:: Data excerpt ::
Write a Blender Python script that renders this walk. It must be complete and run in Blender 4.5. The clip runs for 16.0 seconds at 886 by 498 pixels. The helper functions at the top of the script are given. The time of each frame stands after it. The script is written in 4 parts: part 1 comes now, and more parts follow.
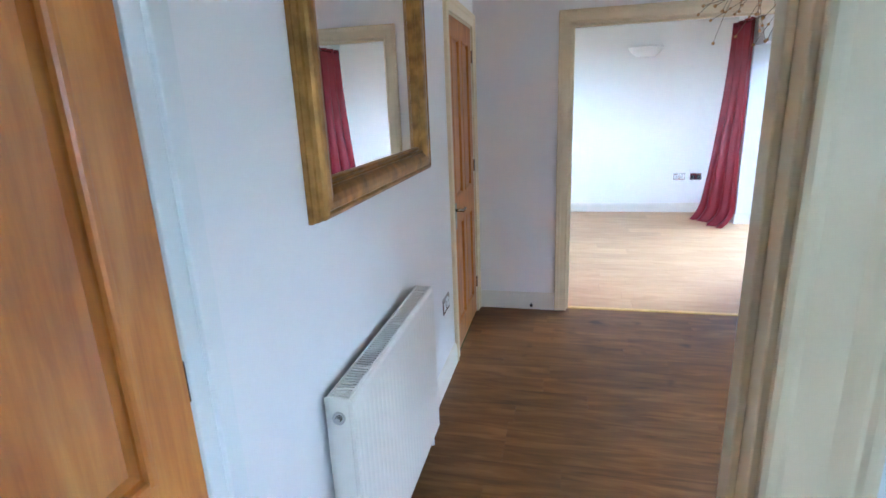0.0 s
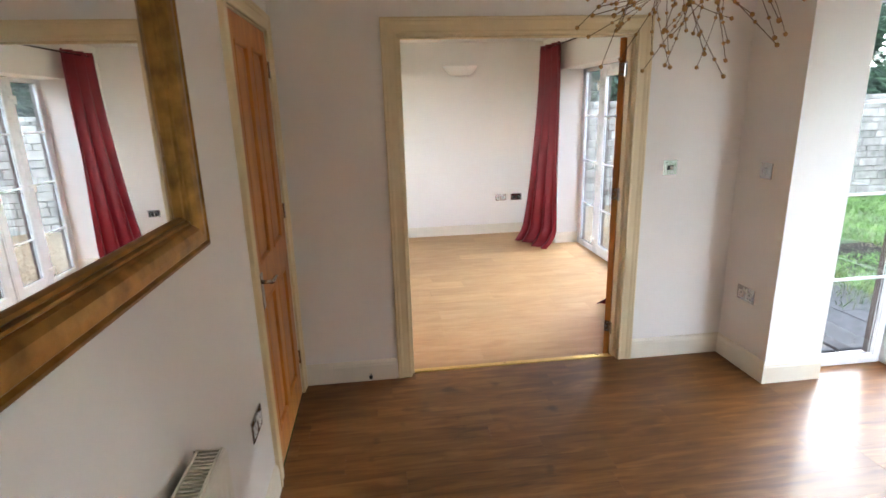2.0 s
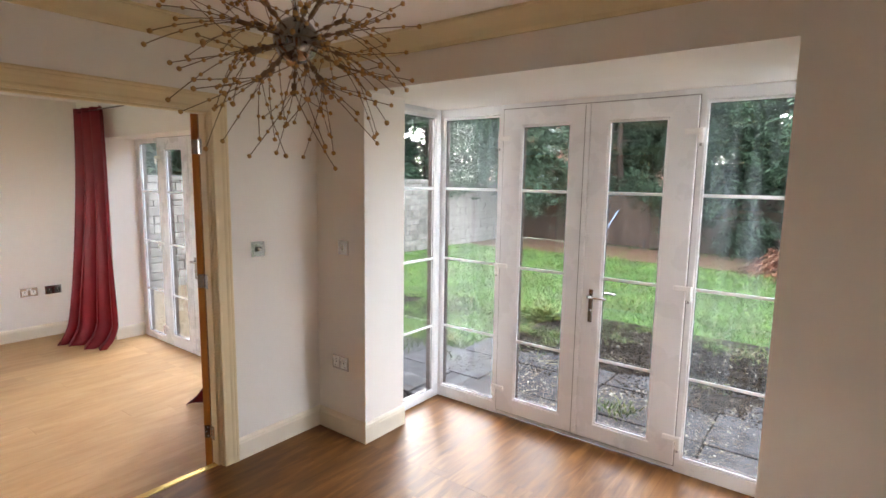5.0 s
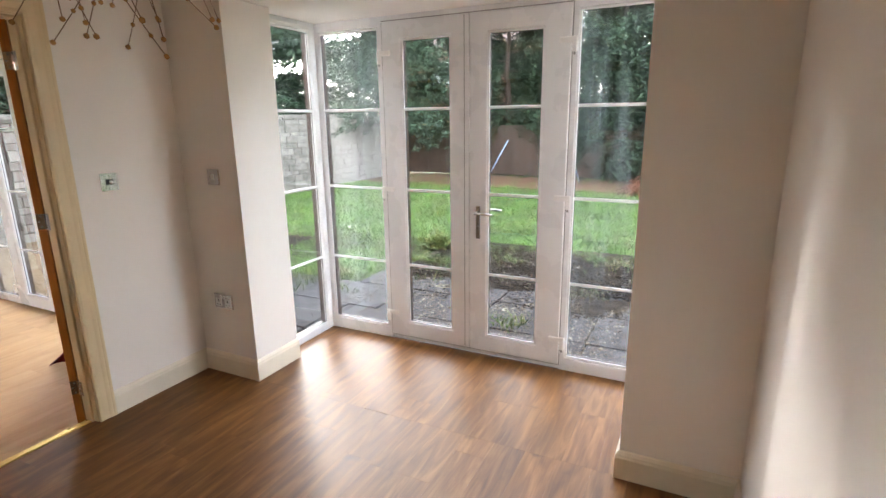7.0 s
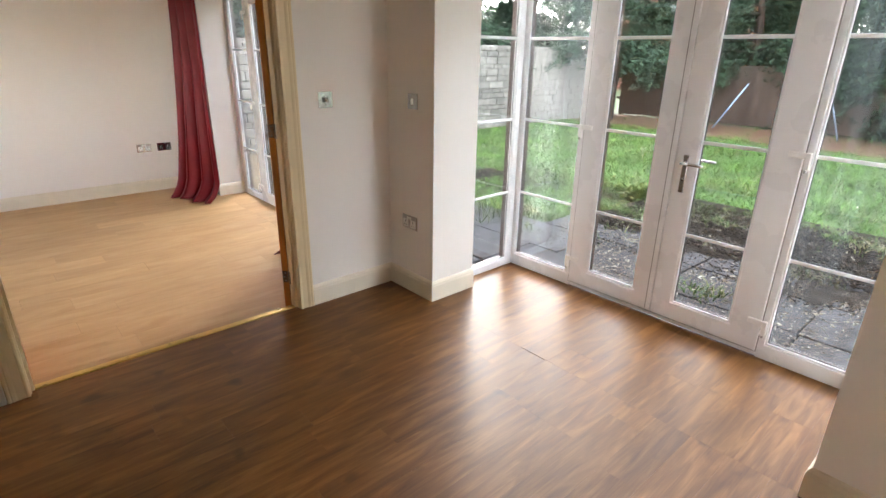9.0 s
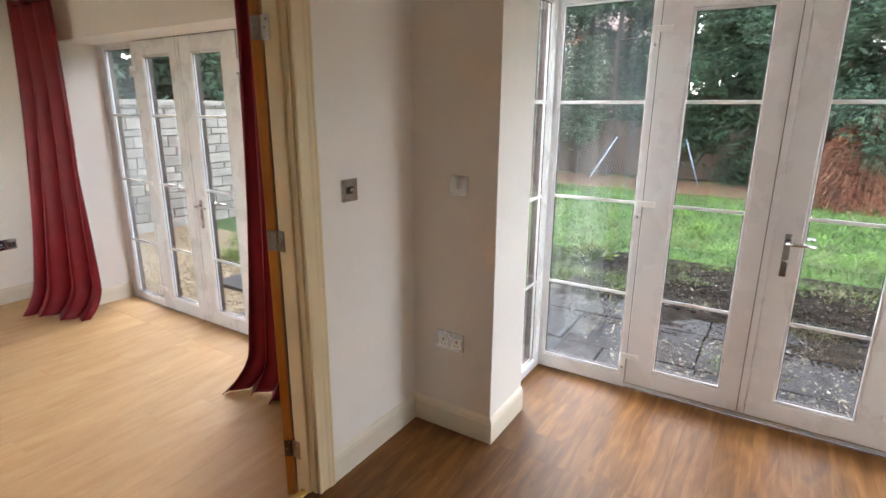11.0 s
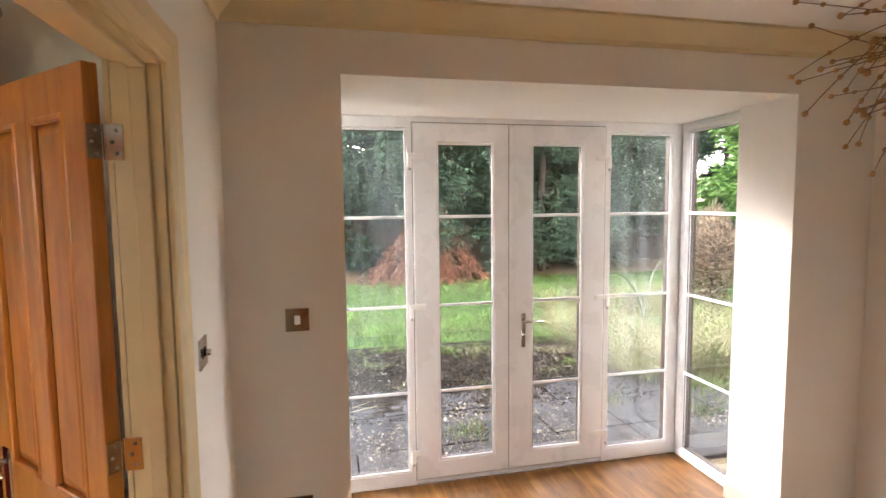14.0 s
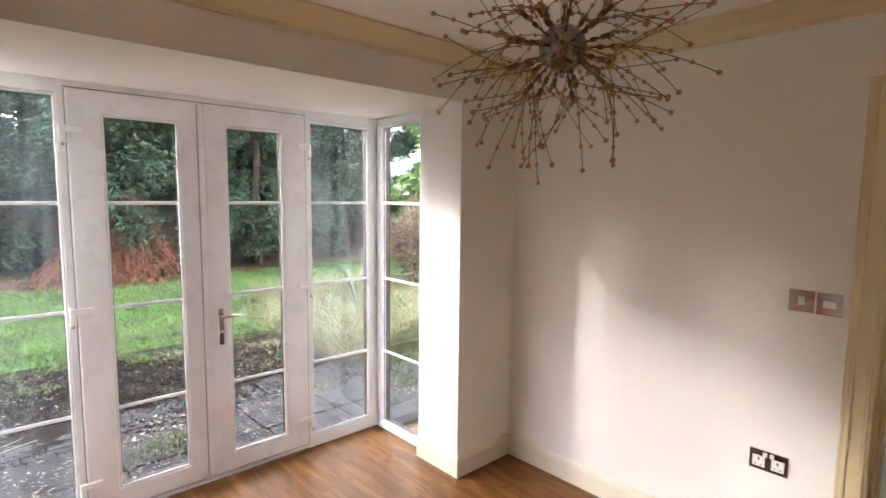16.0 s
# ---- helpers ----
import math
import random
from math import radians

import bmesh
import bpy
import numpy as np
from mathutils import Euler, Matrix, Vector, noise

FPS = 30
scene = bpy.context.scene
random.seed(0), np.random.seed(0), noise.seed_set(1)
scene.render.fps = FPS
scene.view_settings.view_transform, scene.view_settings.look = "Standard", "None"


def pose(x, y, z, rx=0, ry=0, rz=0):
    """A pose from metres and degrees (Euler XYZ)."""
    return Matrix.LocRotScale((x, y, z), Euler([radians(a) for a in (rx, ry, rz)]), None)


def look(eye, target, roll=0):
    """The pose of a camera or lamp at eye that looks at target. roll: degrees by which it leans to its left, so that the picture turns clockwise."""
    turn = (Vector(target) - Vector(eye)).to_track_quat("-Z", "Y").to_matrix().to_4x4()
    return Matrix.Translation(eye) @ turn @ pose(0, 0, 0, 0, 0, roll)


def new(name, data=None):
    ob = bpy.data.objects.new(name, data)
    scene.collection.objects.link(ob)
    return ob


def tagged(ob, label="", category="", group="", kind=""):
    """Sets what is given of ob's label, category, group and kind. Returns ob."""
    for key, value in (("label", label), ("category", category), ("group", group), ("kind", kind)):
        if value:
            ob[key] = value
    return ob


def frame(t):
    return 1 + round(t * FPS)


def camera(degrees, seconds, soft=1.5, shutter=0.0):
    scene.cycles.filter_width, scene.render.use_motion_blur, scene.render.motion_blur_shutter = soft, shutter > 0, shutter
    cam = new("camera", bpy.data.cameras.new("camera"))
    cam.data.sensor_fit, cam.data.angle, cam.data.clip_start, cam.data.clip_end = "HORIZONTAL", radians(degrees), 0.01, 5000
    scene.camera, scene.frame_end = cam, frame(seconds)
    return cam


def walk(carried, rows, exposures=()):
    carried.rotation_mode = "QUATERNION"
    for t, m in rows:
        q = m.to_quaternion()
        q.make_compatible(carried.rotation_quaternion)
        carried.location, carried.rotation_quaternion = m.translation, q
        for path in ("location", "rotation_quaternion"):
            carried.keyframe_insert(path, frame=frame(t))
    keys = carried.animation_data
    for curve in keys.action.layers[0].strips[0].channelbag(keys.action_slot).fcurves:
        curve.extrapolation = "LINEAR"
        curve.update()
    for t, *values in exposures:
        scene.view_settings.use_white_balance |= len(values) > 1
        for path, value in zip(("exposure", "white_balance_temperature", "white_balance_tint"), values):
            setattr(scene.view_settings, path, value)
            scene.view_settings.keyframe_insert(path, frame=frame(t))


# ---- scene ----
cam = camera(80.5, 16.0, 1.5, 0.15)
METRES, EYE, TILT, LEAN, TURN = 4.0, 1.4, 0.0, 0.0, 13.9
PATH = [
    (0, (0.093, 0.191, 1.527), (-0.36, 2.063, 0.986), -2.4),
    (0.5, (0.082, 0.422, 1.561), (-0.451, 2.277, 1.035), -2.7),
    (1, (0.002, 0.637, 1.58), (-0.332, 2.541, 1.067), -2.4),
    (1.5, (-0.052, 0.823, 1.585), (-0.104, 2.754, 1.067), -2.2),
    (2, (-0.017, 0.98, 1.596), (0.206, 2.899, 1.078), -1.6),
    (2.5, (0.023, 1.069, 1.613), (0.478, 2.965, 1.169), -0.8),
    (3, (0.007, 1.153, 1.636), (0.738, 2.986, 1.309), -0.6),
    (3.5, (-0.044, 1.209, 1.642), (0.959, 2.918, 1.374), -1.1),
    (4, (-0.066, 1.242, 1.637), (1.167, 2.792, 1.364), -1.1),
    (4.5, (-0.064, 1.255, 1.643), (1.359, 2.631, 1.351), -0.4),
    (5, (-0.042, 1.258, 1.633), (1.537, 2.457, 1.372), 0.9),
    (7.3, (0.064, 1.216, 1.499), (1.809, 2.042, 0.978), -0.3),
    (7.5, (0.082, 1.209, 1.489), (1.777, 2.089, 0.897), -0.3),
    (8, (0.146, 1.172, 1.466), (1.687, 2.24, 0.77), 0.0),
    (8.5, (0.176, 1.156, 1.476), (1.519, 2.451, 0.755), 0.7),
    (8.7, (0.17, 1.161, 1.479), (1.42, 2.552, 0.77), 1.0),
    (11, (0.168, 2.522, 1.527), (1.804, 3.552, 1.014), 0.4),
    (11.5, (0.193, 2.901, 1.549), (2.027, 3.501, 1.024), 0.6),
    (12, (0.244, 3.127, 1.535), (2.142, 3.508, 1.03), -0.3),
    (12.5, (0.252, 3.325, 1.561), (2.187, 3.529, 1.098), -0.5),
    (13, (0.174, 3.516, 1.59), (2.136, 3.517, 1.205), -1.1),
    (13.5, (0.131, 3.585, 1.619), (2.099, 3.367, 1.339), -1.3),
    (14, (0.094, 3.562, 1.641), (2.038, 3.125, 1.472), -0.6),
    (14.5, (0.058, 3.505, 1.642), (1.95, 2.871, 1.501), 0.1),
    (15, (0.05, 3.475, 1.627), (1.844, 2.604, 1.476), 0.3),
    (15.5, (0.065, 3.473, 1.635), (1.708, 2.345, 1.459), 0.6),
    (16, (0.059, 3.441, 1.622), (1.528, 2.098, 1.421), 0.6),
]
EXPOSURES = [(0.0, 5.98, 4300, 3), (1.0, 5.6, 4600, 2), (1.6, 5.5, 5300, 5), (2.4, 5.4, 6100, 7), (3.5, 5.3, 6300, 9), (5.0, 5.05, 6300, 10.5), (8.0, 5.0, 6400, 9), (11.5, 4.92, 6300, 8), (14.0, 5.3, 6850, 13), (16.0, 5.1, 6350, 13)]
walk(cam, [(t, look(eye, target, roll)) for t, eye, target, roll in PATH], EXPOSURES)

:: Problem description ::
Restate the whole listing above exactly, except for its images.

:: Task response ::
Write a Blender Python script that renders this walk. It must be complete and run in Blender 4.5. The clip runs for 16.0 seconds at 886 by 498 pixels. The helper functions at the top of the script are given. The time of each frame stands after it. The script is written in 4 parts: part 1 comes now, and more parts follow.
0.0 s
2.0 s
5.0 s
7.0 s
9.0 s
11.0 s
14.0 s
16.0 s
# ---- helpers ----
import math
import random
from math import radians

import bmesh
import bpy
import numpy as np
from mathutils import Euler, Matrix, Vector, noise

FPS = 30
scene = bpy.context.scene
random.seed(0), np.random.seed(0), noise.seed_set(1)
scene.render.fps = FPS
scene.view_settings.view_transform, scene.view_settings.look = "Standard", "None"


def pose(x, y, z, rx=0, ry=0, rz=0):
    """A pose from metres and degrees (Euler XYZ)."""
    return Matrix.LocRotScale((x, y, z), Euler([radians(a) for a in (rx, ry, rz)]), None)


def look(eye, target, roll=0):
    """The pose of a camera or lamp at eye that looks at target. roll: degrees by which it leans to its left, so that the picture turns clockwise."""
    turn = (Vector(target) - Vector(eye)).to_track_quat("-Z", "Y").to_matrix().to_4x4()
    return Matrix.Translation(eye) @ turn @ pose(0, 0, 0, 0, 0, roll)


def new(name, data=None):
    ob = bpy.data.objects.new(name, data)
    scene.collection.objects.link(ob)
    return ob


def tagged(ob, label="", category="", group="", kind=""):
    """Sets what is given of ob's label, category, group and kind. Returns ob."""
    for key, value in (("label", label), ("category", category), ("group", group), ("kind", kind)):
        if value:
            ob[key] = value
    return ob


def frame(t):
    return 1 + round(t * FPS)


def camera(degrees, seconds, soft=1.5, shutter=0.0):
    scene.cycles.filter_width, scene.render.use_motion_blur, scene.render.motion_blur_shutter = soft, shutter > 0, shutter
    cam = new("camera", bpy.data.cameras.new("camera"))
    cam.data.sensor_fit, cam.data.angle, cam.data.clip_start, cam.data.clip_end = "HORIZONTAL", radians(degrees), 0.01, 5000
    scene.camera, scene.frame_end = cam, frame(seconds)
    return cam


def walk(carried, rows, exposures=()):
    carried.rotation_mode = "QUATERNION"
    for t, m in rows:
        q = m.to_quaternion()
        q.make_compatible(carried.rotation_quaternion)
        carried.location, carried.rotation_quaternion = m.translation, q
        for path in ("location", "rotation_quaternion"):
            carried.keyframe_insert(path, frame=frame(t))
    keys = carried.animation_data
    for curve in keys.action.layers[0].strips[0].channelbag(keys.action_slot).fcurves:
        curve.extrapolation = "LINEAR"
        curve.update()
    for t, *values in exposures:
        scene.view_settings.use_white_balance |= len(values) > 1
        for path, value in zip(("exposure", "white_balance_temperature", "white_balance_tint"), values):
            setattr(scene.view_settings, path, value)
            scene.view_settings.keyframe_insert(path, frame=frame(t))


# ---- scene ----
cam = camera(80.5, 16.0, 1.5, 0.15)
METRES, EYE, TILT, LEAN, TURN = 4.0, 1.4, 0.0, 0.0, 13.9
PATH = [
    (0, (0.093, 0.191, 1.527), (-0.36, 2.063, 0.986), -2.4),
    (0.5, (0.082, 0.422, 1.561), (-0.451, 2.277, 1.035), -2.7),
    (1, (0.002, 0.637, 1.58), (-0.332, 2.541, 1.067), -2.4),
    (1.5, (-0.052, 0.823, 1.585), (-0.104, 2.754, 1.067), -2.2),
    (2, (-0.017, 0.98, 1.596), (0.206, 2.899, 1.078), -1.6),
    (2.5, (0.023, 1.069, 1.613), (0.478, 2.965, 1.169), -0.8),
    (3, (0.007, 1.153, 1.636), (0.738, 2.986, 1.309), -0.6),
    (3.5, (-0.044, 1.209, 1.642), (0.959, 2.918, 1.374), -1.1),
    (4, (-0.066, 1.242, 1.637), (1.167, 2.792, 1.364), -1.1),
    (4.5, (-0.064, 1.255, 1.643), (1.359, 2.631, 1.351), -0.4),
    (5, (-0.042, 1.258, 1.633), (1.537, 2.457, 1.372), 0.9),
    (7.3, (0.064, 1.216, 1.499), (1.809, 2.042, 0.978), -0.3),
    (7.5, (0.082, 1.209, 1.489), (1.777, 2.089, 0.897), -0.3),
    (8, (0.146, 1.172, 1.466), (1.687, 2.24, 0.77), 0.0),
    (8.5, (0.176, 1.156, 1.476), (1.519, 2.451, 0.755), 0.7),
    (8.7, (0.17, 1.161, 1.479), (1.42, 2.552, 0.77), 1.0),
    (11, (0.168, 2.522, 1.527), (1.804, 3.552, 1.014), 0.4),
    (11.5, (0.193, 2.901, 1.549), (2.027, 3.501, 1.024), 0.6),
    (12, (0.244, 3.127, 1.535), (2.142, 3.508, 1.03), -0.3),
    (12.5, (0.252, 3.325, 1.561), (2.187, 3.529, 1.098), -0.5),
    (13, (0.174, 3.516, 1.59), (2.136, 3.517, 1.205), -1.1),
    (13.5, (0.131, 3.585, 1.619), (2.099, 3.367, 1.339), -1.3),
    (14, (0.094, 3.562, 1.641), (2.038, 3.125, 1.472), -0.6),
    (14.5, (0.058, 3.505, 1.642), (1.95, 2.871, 1.501), 0.1),
    (15, (0.05, 3.475, 1.627), (1.844, 2.604, 1.476), 0.3),
    (15.5, (0.065, 3.473, 1.635), (1.708, 2.345, 1.459), 0.6),
    (16, (0.059, 3.441, 1.622), (1.528, 2.098, 1.421), 0.6),
]
EXPOSURES = [(0.0, 5.98, 4300, 3), (1.0, 5.6, 4600, 2), (1.6, 5.5, 5300, 5), (2.4, 5.4, 6100, 7), (3.5, 5.3, 6300, 9), (5.0, 5.05, 6300, 10.5), (8.0, 5.0, 6400, 9), (11.5, 4.92, 6300, 8), (14.0, 5.3, 6850, 13), (16.0, 5.1, 6350, 13)]
walk(cam, [(t, look(eye, target, roll)) for t, eye, target, roll in PATH], EXPOSURES)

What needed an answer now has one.